* DIRECTIONS: Without the pictures, print the lines running from the beginning of the material to the line containing "of a camera", both ends included.
start
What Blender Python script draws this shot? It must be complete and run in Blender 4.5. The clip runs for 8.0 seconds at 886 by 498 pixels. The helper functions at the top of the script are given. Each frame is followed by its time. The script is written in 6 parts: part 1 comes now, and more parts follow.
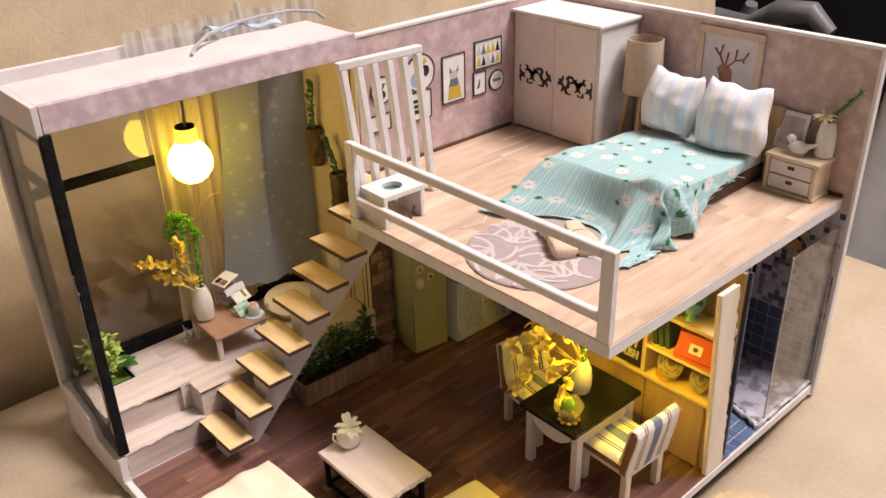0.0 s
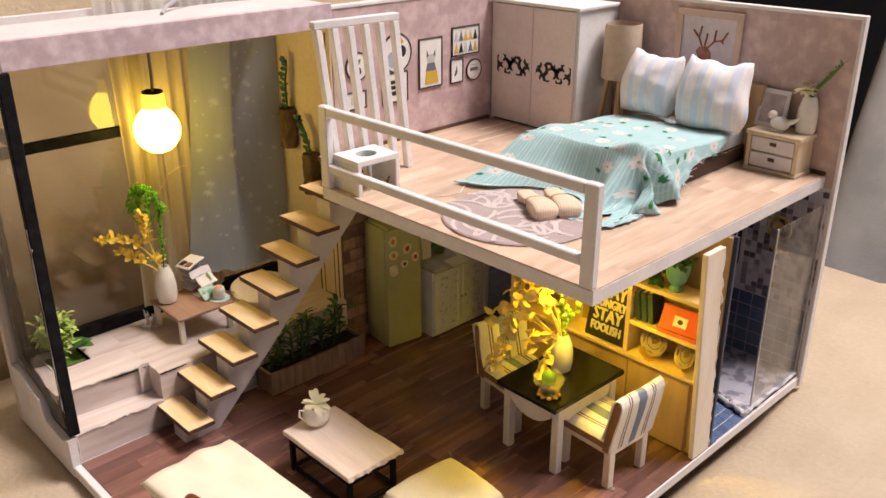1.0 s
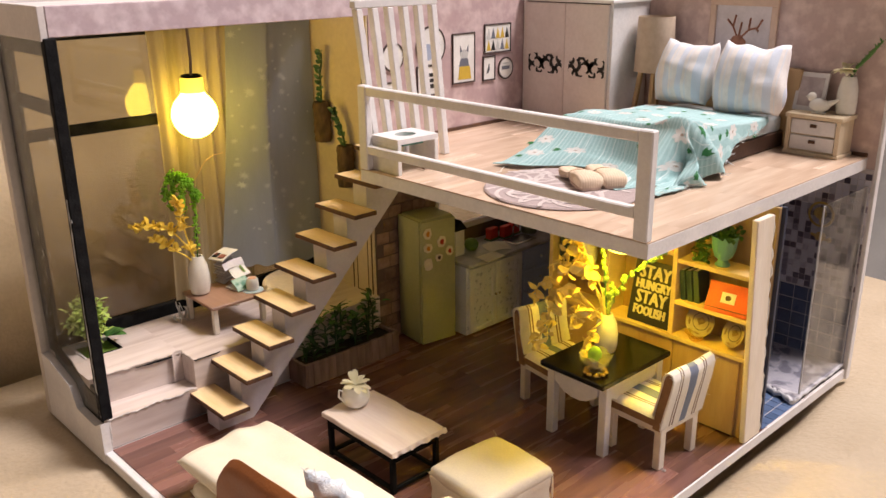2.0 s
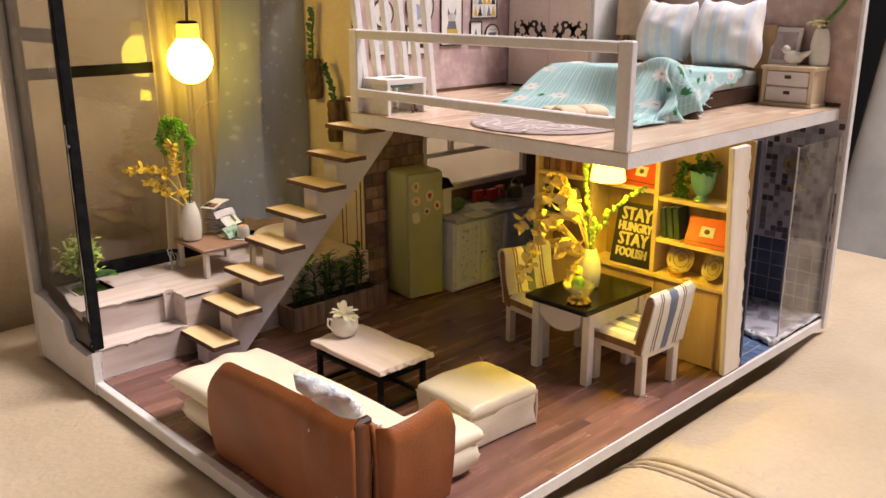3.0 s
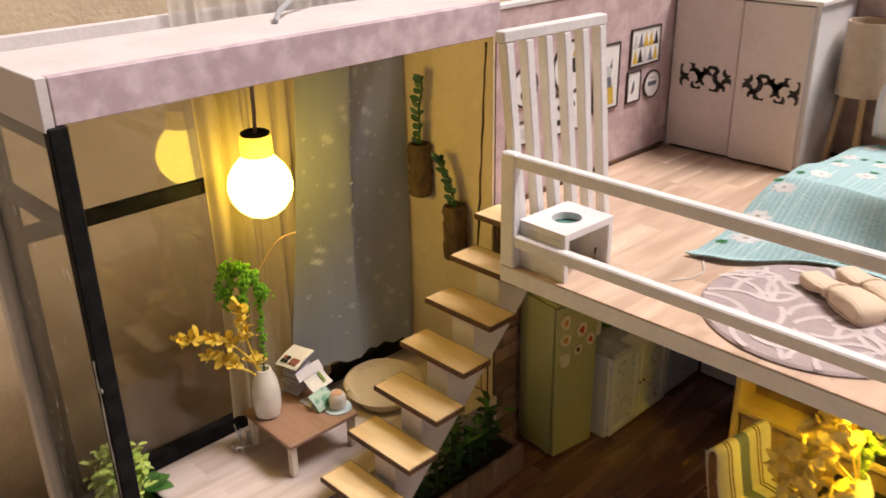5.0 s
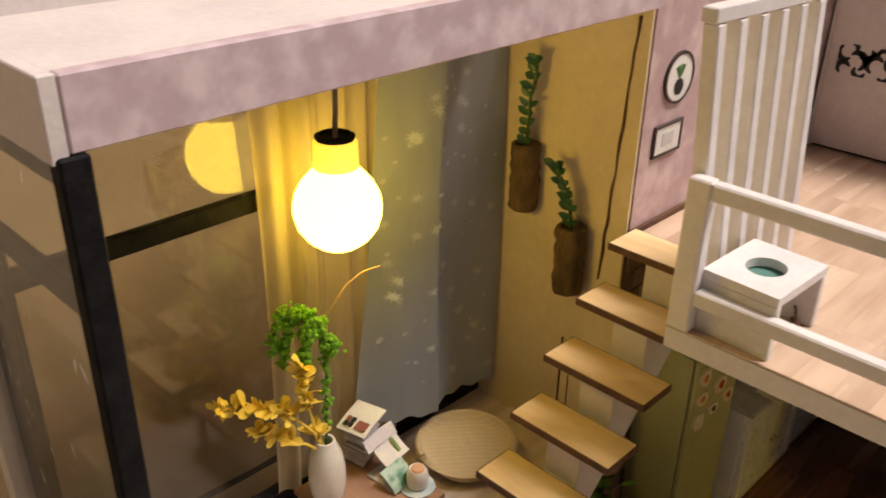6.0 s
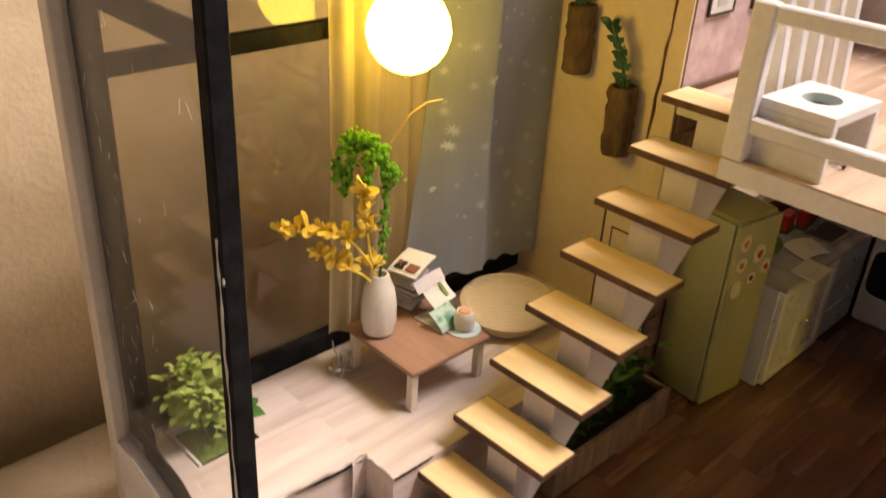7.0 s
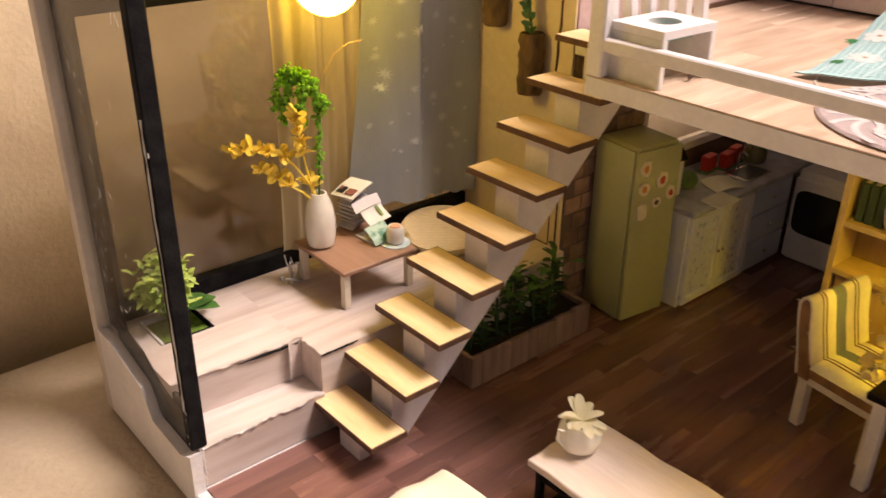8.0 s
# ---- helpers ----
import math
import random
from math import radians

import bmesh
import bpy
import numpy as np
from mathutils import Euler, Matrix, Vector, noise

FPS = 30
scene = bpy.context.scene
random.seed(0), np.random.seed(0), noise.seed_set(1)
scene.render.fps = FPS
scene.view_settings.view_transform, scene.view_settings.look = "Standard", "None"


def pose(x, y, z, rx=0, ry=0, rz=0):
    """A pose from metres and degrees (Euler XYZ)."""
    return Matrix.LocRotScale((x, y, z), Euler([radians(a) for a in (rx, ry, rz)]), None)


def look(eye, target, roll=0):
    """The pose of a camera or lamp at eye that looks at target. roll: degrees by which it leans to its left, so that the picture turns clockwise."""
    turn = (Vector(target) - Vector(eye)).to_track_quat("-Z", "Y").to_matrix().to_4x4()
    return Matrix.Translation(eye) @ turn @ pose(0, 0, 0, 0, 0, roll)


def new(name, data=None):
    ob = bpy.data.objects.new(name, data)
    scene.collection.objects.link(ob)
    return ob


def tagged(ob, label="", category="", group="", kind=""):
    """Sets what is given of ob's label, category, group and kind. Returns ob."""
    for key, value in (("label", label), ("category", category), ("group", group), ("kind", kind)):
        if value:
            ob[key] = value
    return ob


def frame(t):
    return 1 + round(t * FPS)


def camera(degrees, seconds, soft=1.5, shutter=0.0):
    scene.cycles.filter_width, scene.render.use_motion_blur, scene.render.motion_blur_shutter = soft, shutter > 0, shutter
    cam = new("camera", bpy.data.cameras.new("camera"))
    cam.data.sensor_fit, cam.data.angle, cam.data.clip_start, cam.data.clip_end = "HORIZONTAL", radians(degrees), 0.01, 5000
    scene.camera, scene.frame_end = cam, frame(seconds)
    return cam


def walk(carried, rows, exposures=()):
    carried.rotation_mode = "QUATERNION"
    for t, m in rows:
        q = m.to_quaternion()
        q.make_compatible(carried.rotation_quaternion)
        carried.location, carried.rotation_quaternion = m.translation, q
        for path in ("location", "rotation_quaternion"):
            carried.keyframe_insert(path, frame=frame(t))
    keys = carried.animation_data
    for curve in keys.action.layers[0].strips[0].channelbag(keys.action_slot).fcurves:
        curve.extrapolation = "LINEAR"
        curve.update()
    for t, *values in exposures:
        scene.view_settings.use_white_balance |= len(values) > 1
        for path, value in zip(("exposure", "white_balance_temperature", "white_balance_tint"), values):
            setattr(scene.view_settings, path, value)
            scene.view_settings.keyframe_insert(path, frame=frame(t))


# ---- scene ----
end
* RESPONSE TO THE TASK:
What Blender Python script draws this shot? It must be complete and run in Blender 4.5. The clip runs for 8.0 seconds at 886 by 498 pixels. The helper functions at the top of the script are given. Each frame is followed by its time. The script is written in 6 parts: part 1 comes now, and more parts follow.
0.0 s
1.0 s
2.0 s
3.0 s
5.0 s
6.0 s
7.0 s
8.0 s
# ---- helpers ----
import math
import random
from math import radians

import bmesh
import bpy
import numpy as np
from mathutils import Euler, Matrix, Vector, noise

FPS = 30
scene = bpy.context.scene
random.seed(0), np.random.seed(0), noise.seed_set(1)
scene.render.fps = FPS
scene.view_settings.view_transform, scene.view_settings.look = "Standard", "None"


def pose(x, y, z, rx=0, ry=0, rz=0):
    """A pose from metres and degrees (Euler XYZ)."""
    return Matrix.LocRotScale((x, y, z), Euler([radians(a) for a in (rx, ry, rz)]), None)


def look(eye, target, roll=0):
    """The pose of a camera or lamp at eye that looks at target. roll: degrees by which it leans to its left, so that the picture turns clockwise."""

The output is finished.